We just fell in love with Wuxi. It’s a beautiful city, clean and modern and with big shops to buy all the stuff we are used to - as well as with the little Chinese people selling street-food and stuff. We even went to an Australian pub with our friends - and that was interesting because we met quite a few other foreigners, but there was a pleasant atmosphere, playing pool and stuff and it didn't seem boozy at all.
We went to look at the school in Wuxi - the one that the Jiangyin job is part of. Anyway, we still haven't seen Jiangyin, it just wasn't possible to get out there in the end. But we are being offered work in Wuxi itself, and later in Jiangyin if it turns out and we want to.

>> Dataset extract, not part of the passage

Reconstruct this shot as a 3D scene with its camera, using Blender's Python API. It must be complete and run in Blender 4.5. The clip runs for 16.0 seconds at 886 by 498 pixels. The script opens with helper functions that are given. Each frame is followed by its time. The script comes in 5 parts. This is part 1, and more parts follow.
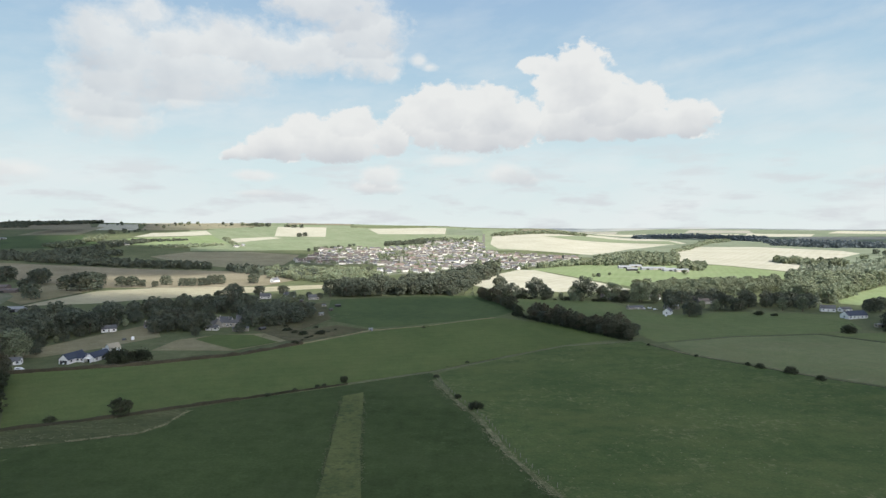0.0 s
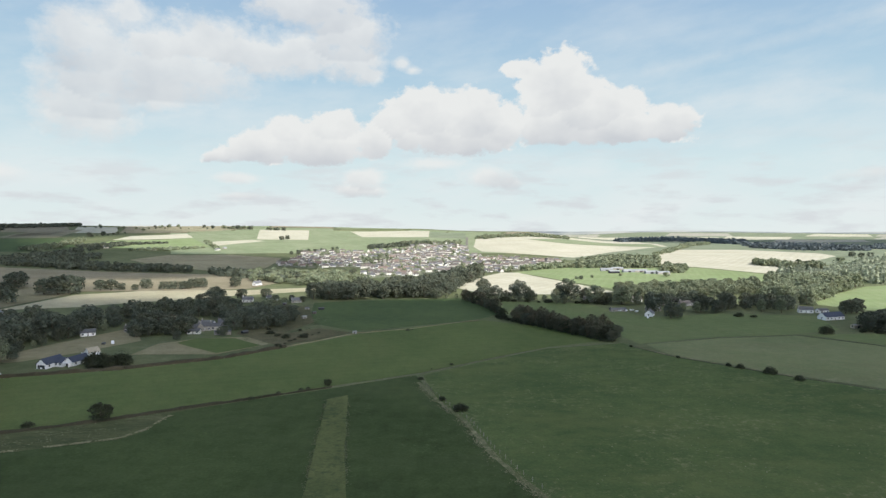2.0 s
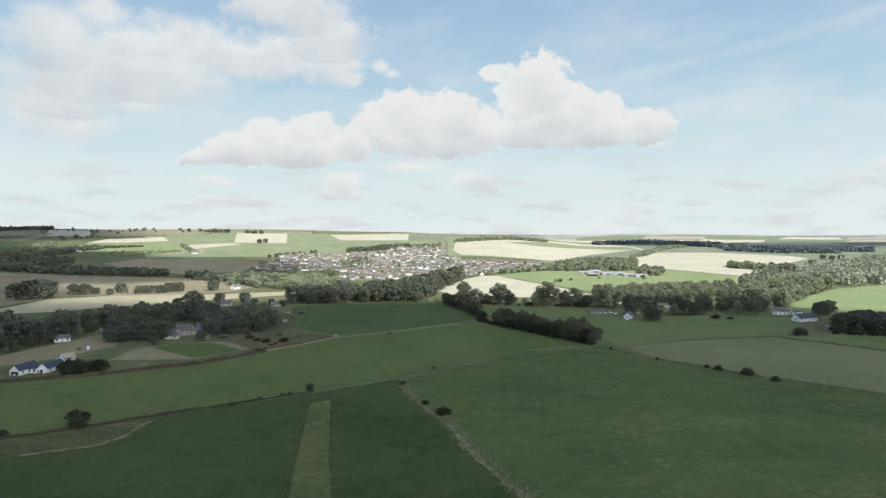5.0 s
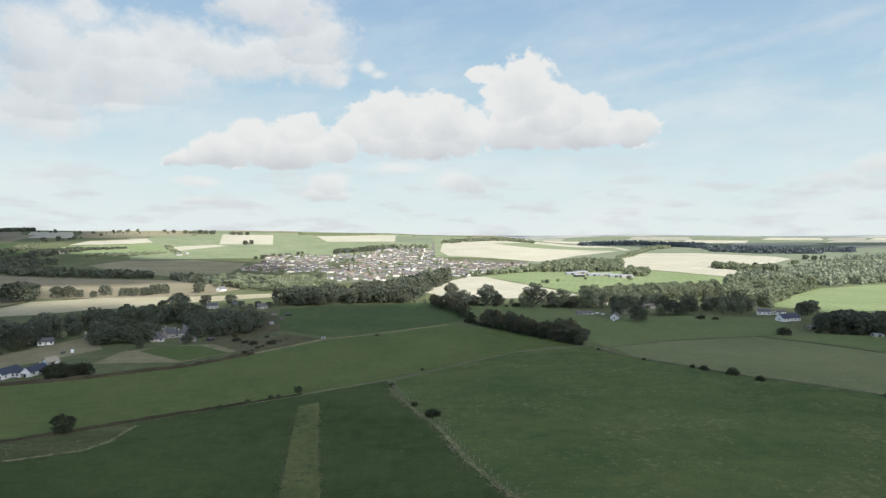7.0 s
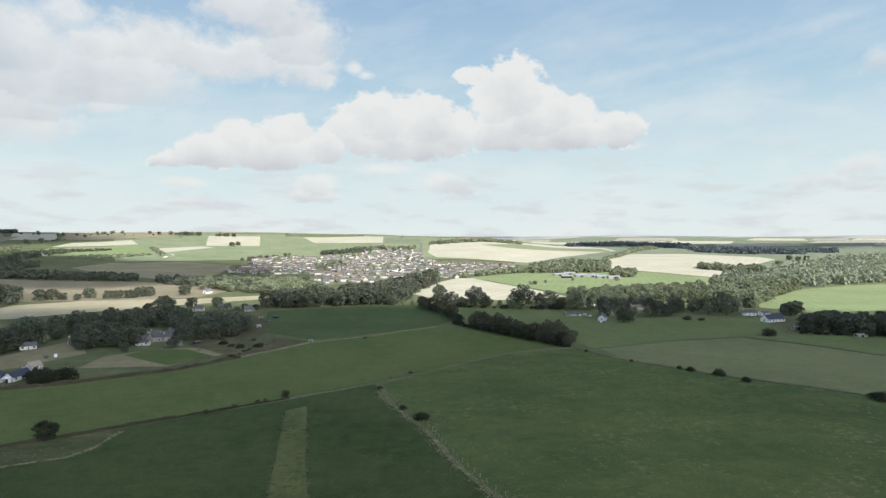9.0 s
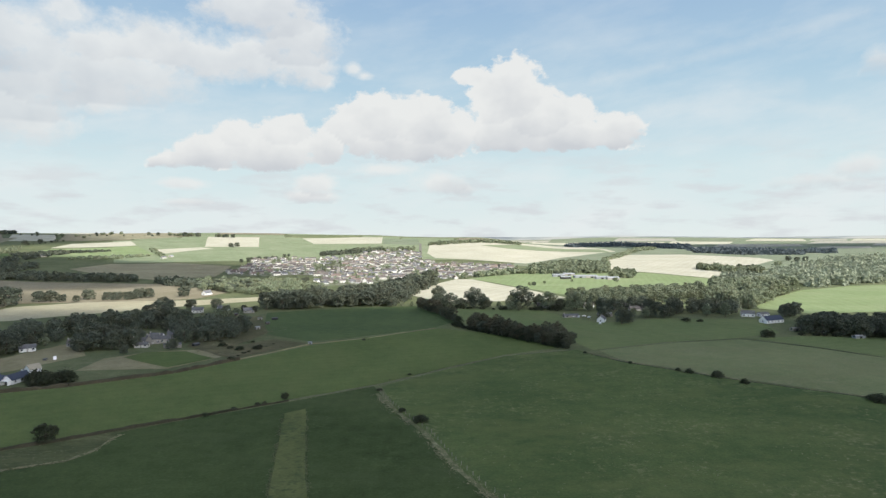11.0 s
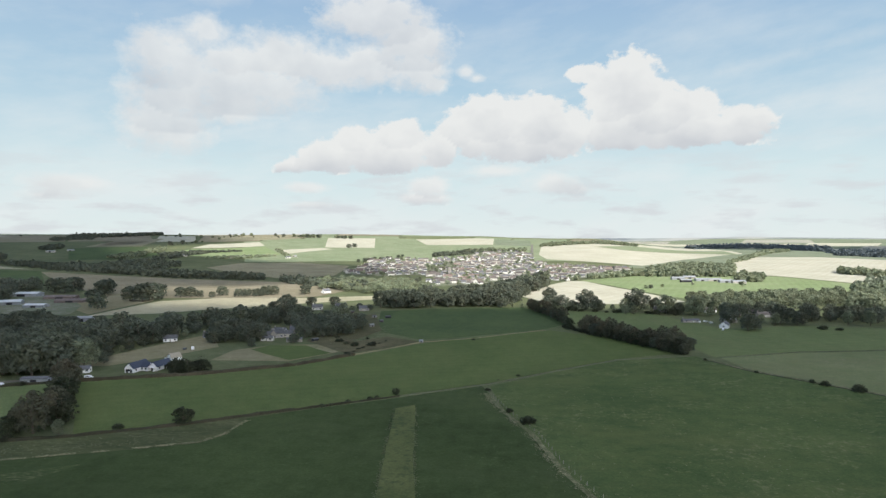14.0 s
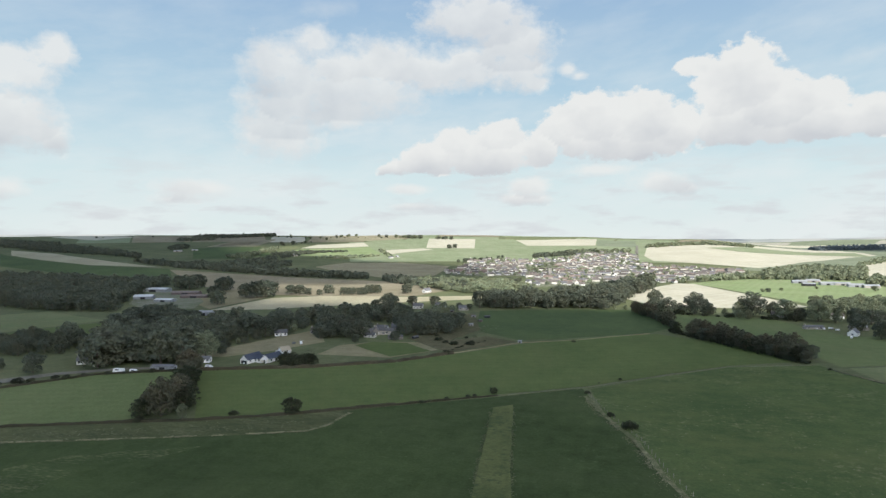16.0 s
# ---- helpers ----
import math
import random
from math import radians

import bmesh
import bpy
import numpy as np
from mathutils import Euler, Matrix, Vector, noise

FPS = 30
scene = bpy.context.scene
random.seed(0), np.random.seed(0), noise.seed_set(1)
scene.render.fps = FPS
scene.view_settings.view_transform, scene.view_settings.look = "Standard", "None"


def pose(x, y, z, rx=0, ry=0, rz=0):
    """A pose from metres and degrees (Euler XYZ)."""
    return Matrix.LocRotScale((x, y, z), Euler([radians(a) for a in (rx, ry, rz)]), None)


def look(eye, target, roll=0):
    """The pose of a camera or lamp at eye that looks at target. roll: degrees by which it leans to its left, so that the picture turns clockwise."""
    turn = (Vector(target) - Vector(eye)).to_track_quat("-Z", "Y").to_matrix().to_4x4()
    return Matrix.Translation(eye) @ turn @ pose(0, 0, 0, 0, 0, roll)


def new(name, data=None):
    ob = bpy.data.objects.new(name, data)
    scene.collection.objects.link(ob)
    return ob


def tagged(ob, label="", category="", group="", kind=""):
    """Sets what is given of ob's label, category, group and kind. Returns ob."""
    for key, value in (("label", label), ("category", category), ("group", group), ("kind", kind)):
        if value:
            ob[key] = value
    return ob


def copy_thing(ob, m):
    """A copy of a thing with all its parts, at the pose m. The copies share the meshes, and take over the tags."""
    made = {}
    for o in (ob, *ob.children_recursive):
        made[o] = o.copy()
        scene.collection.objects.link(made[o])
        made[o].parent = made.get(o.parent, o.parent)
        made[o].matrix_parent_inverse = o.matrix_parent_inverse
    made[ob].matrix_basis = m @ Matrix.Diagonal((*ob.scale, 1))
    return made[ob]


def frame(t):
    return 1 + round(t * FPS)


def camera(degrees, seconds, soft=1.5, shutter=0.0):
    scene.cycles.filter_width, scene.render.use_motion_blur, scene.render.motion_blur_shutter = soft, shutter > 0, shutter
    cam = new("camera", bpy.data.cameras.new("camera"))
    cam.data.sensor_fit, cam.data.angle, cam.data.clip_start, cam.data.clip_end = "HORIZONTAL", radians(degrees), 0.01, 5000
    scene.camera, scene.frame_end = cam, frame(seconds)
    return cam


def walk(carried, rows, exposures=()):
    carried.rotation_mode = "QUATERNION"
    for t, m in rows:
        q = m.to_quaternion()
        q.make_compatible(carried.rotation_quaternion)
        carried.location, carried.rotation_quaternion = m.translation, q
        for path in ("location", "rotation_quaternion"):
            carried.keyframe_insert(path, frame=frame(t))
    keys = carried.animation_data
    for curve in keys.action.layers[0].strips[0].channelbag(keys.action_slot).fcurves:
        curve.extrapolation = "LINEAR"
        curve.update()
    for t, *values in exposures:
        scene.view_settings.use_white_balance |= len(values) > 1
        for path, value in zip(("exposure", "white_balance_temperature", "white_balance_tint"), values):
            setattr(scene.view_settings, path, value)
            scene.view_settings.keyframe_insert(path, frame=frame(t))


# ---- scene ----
cam = camera(70.55, 16.0, soft=1.4)
PATH = [
    (0.0, pose(0.00, 0.00, 81.00, 87.800, -0.000, 0.000)),
    (0.5, pose(-0.13, -0.07, 80.96, 87.879, 0.000, -0.438)),
    (1.0, pose(-0.26, -0.24, 80.92, 87.959, -0.032, -0.816)),
    (1.5, pose(-0.43, -0.32, 80.77, 88.022, -0.006, -1.203)),
    (2.0, pose(-0.60, -0.35, 80.70, 88.075, -0.012, -1.538)),
    (2.5, pose(-0.80, -0.43, 80.59, 88.125, 0.024, -1.886)),
    (3.0, pose(-1.09, -0.52, 80.49, 88.197, -0.009, -2.224)),
    (3.5, pose(-1.55, -0.52, 80.54, 88.238, -0.023, -2.558)),
    (4.0, pose(-1.93, -0.49, 80.68, 88.282, -0.002, -2.877)),
    (6.5, pose(-3.28, -1.05, 81.17, 88.438, 0.017, -4.373)),
    (7.0, pose(-3.46, -1.05, 81.29, 88.456, 0.069, -4.686)),
    (7.5, pose(-3.56, -0.85, 81.45, 88.468, 0.049, -4.954)),
    (8.0, pose(-3.60, -0.57, 81.70, 88.483, 0.055, -5.212)),
    (8.5, pose(-3.60, -0.54, 81.93, 88.510, 0.110, -5.489)),
    (10.8, pose(-3.54, -1.10, 83.29, 88.590, 0.120, -6.592)),
    (11.0, pose(-3.50, -1.10, 83.29, 88.580, 0.186, -5.880)),
    (11.5, pose(-3.29, -0.98, 83.17, 88.603, 0.187, -2.828)),
    (12.0, pose(-3.07, -0.88, 83.05, 88.624, 0.180, -0.677)),
    (12.5, pose(-2.84, -1.01, 82.82, 88.683, 0.201, 1.270)),
    (13.0, pose(-2.49, -1.14, 82.68, 88.696, 0.225, 2.814)),
    (13.5, pose(-2.09, -1.33, 82.70, 88.721, 0.232, 3.857)),
    (14.0, pose(-1.80, -1.52, 82.71, 88.738, 0.237, 4.323)),
    (14.5, pose(-1.53, -1.84, 82.58, 88.758, 0.253, 5.584)),
    (15.0, pose(-1.20, -1.88, 82.33, 88.805, 0.269, 10.779)),
    (15.5, pose(-0.92, -1.74, 82.08, 88.834, 0.304, 12.948)),
    (16.0, pose(-0.77, -1.72, 81.86, 88.861, 0.281, 13.469)),
]
walk(cam, PATH)

# ---- light: clear autumn sky, sun high behind and to the right, drifting clouds ----
SUN_AZ, SUN_EL = 140.0, 38.0          # degrees clockwise from +y, degrees up
world = bpy.data.worlds.new("sky")
scene.world = world
world.use_nodes = True
wn = world.node_tree.nodes
wsky = wn.new("ShaderNodeTexSky")
wsky.sky_type, wsky.sun_disc = "NISHITA", False
wsky.sun_elevation, wsky.sun_rotation = radians(SUN_EL), radians(SUN_AZ)
wsky.air_density, wsky.dust_density, wsky.ozone_density = 0.95, 1.25, 1.0
world.node_tree.links.new(wsky.outputs[0], wn["Background"].inputs[0])
wn["Background"].inputs[1].default_value = 0.15
SUN_WAY = Vector((math.sin(radians(SUN_AZ)) * math.cos(radians(SUN_EL)),
                  math.cos(radians(SUN_AZ)) * math.cos(radians(SUN_EL)), math.sin(radians(SUN_EL))))
sun = new("sun", bpy.data.lights.new("sun", "SUN"))
sun.data.energy, sun.data.angle, sun.data.color = 4.75, radians(0.5), (1.0, 0.97, 0.91)
sun.matrix_world = look(SUN_WAY * 100, (0, 0, 0))
scene.view_settings.exposure = 0.58

# ---- terrain ----
def smooth(a, b, v):
    k = min(1.0, max(0.0, (v - a) / (b - a)))
    return k * k * (3 - 2 * k)


def height(x, y):
    """The lie of the land: a level valley floor round the camera, hills beyond."""
    d, az = math.hypot(x, y), math.degrees(math.atan2(x, y))
    left = 1 - smooth(-14, -2, az)
    right = smooth(8, 18, az)
    if abs(az) > 100:
        left = right = 0.0
    near = 89 * left + 19 * right + 77 * (1 - left - right)
    z = near * smooth(1280, 3100, d)
    z += (46 - near) * smooth(3300, 4650, d) * (1 - 0.3 * left)
    z -= 14 * smooth(-3, 6, az) * (1 - smooth(13, 20, az)) * smooth(2250, 2900, d)
    z += smooth(135, 540, d) * (1.0 * math.sin(x / 131 + 1.3) * math.sin(y / 112) + 0.6 * math.sin(x / 55 + y / 77))
    z += smooth(1200, 2400, d) * (4.0 * math.sin(x / 350 + 0.7) * math.sin(y / 420 + 2) + right * 6.5 * math.sin(d / 405 + az / 9))
    return z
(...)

The thing is, she is offering us corporate work - teaching groups of adults from business corporations. Hey, no naughty boys and girls - just a different set of problems that we'd like to try our hand at!
Our friends in Wuxi are willing to mind our few boxes of stuff while we return to Oz - including Happy! That makes it even more tempting. Drop off our stuff on the way to Shanghai, and then fly out and return there.
Monthly exams here this Sunday. Then final exams end of June. Then they want us to do "Summer Camp" - a couple of weeks of frenetic activity when Chinese parents get rid of annoying only child, private schools make lots of money, and foreign teachers really earn their keep!!